Helena Konanz is looking to take a step out of Penticton City Hall and into Parliament, officially placing her bid for the Conservative Party candidacy.
Konanz made the announcement to a packed room in the Bufflehead Restaurant Thursday afternoon, with a slew of local dignitaries present.
“I have met with (Conservative leader) Andrew Scheer and see an exciting new vision for the Conservative Party and in that way building a stronger Canada. I believe that the riding of the South Okanagan—West Kootenay needs to be part of that vision,” Konanz said.
“To do that, we need a strong and proven candidate who can share the vision locally and, more importantly, be the voice for this region in Ottawa.”
A variety of current and former politicians backed Konanz on a podium, including Central Okanagan—Similkameen—Nicola Conservative MP Dan Albas; Regional District of Okanagan Similkameen director and former Progressive Conservative MP Tom Siddon; and former B.C. Liberal MLA Rick Thorpe.
Among the other endorsements, Penticton MLA Dan Ashton and former MLAs Jim Hewitt and Bill Barasoff are quoted showing support on a press package.
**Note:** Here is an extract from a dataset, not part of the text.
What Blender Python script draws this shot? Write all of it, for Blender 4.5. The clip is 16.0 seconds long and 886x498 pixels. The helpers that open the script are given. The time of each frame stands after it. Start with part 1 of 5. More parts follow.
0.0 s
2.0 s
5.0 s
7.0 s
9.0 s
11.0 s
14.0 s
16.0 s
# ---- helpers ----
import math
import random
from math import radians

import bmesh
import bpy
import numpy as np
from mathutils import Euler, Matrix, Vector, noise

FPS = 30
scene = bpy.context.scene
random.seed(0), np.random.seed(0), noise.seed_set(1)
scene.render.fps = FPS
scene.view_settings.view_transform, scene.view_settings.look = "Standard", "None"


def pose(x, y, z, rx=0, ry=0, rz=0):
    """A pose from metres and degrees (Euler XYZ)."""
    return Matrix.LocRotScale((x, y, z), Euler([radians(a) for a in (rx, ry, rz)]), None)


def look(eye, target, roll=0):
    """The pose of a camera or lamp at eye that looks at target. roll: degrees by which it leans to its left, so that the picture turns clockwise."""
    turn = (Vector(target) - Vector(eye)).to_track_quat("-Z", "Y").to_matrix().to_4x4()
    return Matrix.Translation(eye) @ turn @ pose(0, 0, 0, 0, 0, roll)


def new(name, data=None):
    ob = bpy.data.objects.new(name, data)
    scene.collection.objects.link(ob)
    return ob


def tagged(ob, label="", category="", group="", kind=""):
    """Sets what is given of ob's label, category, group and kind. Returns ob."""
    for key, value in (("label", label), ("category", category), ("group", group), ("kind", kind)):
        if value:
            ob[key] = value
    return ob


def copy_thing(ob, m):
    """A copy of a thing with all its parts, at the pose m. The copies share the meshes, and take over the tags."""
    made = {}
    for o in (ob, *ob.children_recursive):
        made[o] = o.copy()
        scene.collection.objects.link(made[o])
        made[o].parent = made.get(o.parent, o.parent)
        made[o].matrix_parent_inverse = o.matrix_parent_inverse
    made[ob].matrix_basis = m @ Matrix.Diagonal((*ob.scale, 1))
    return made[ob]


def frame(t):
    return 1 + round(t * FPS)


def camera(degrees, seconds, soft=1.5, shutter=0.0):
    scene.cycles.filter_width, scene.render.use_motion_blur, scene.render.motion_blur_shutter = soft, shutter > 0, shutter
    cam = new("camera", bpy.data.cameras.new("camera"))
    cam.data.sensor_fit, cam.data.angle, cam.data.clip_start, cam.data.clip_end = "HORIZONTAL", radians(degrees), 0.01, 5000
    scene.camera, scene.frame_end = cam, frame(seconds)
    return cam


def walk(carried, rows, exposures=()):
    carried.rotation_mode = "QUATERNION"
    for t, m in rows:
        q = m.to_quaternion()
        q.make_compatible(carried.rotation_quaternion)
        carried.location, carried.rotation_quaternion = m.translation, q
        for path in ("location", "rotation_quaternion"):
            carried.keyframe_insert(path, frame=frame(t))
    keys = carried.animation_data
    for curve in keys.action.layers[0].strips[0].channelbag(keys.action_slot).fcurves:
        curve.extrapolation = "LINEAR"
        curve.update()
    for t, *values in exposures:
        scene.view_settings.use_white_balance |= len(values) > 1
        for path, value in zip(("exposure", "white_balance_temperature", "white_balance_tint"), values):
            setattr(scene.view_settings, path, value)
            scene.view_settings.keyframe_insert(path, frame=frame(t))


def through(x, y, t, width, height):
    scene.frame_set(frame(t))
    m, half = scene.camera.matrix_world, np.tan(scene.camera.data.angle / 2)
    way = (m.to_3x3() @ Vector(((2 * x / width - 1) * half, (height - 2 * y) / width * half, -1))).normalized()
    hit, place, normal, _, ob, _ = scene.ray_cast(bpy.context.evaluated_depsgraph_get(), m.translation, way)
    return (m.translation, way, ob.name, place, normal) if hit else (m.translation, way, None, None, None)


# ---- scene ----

Konanz said she will be touring the riding over the summer to canvass the constituency for issues to bring to Ottawa ahead of the Conservative Party’s nomination meeting in the riding, likely to be held in the fall. At her announcement, she spoke foremost on the issue of small businesses.
“Last summer, we heard the prime minister and his finance minister launch an attack on small business in the community. They said small business owners should not be able to pass dividend income to capital partners if they are family members and basically accused small business owners of being tax cheats and of not paying our share,” Konanz said.
Last year, the governing Liberal Party announced tax changes for small businesses, including one that would bar paying family members who are not working at that business. Proponents say the move prevents small business owners from paying lower tax rates by shifting the taxes to family members who don’t contribute to the business.
Konanz said she is championing the cause of small businesses as a small business owner herself.
“We Konanzes are a family of entrepreneurs, so we understand what it’s like to be threatened by government policies that undermine small business,” she said.
Having experience as a city councillor for seven years, Konanz said she would be a stronger candidate than Marshall Neufeld, who is also running for the spot a second time after losing the 2015 election to NDP MP Richard Cannings.
On the NDP incumbent, Konanz had praise for Cannings, but took issue with the party leader’s lack of a seat in the House of Commons and cast doubt on the party’s future.
As for her own party leader, Andrew Scheer — who has come under fire recently in national media for distorting facts on a variety of topics, from the carbon tax and income taxes to a swing set for the prime ministerial summer home — Konanz had high praise.
“Andrew Scheer, I have a lot of confidence in him, and I’m ready to follow him at this point. I think people like to criticize politicians quite a bit, and I have a lot of respect for him.”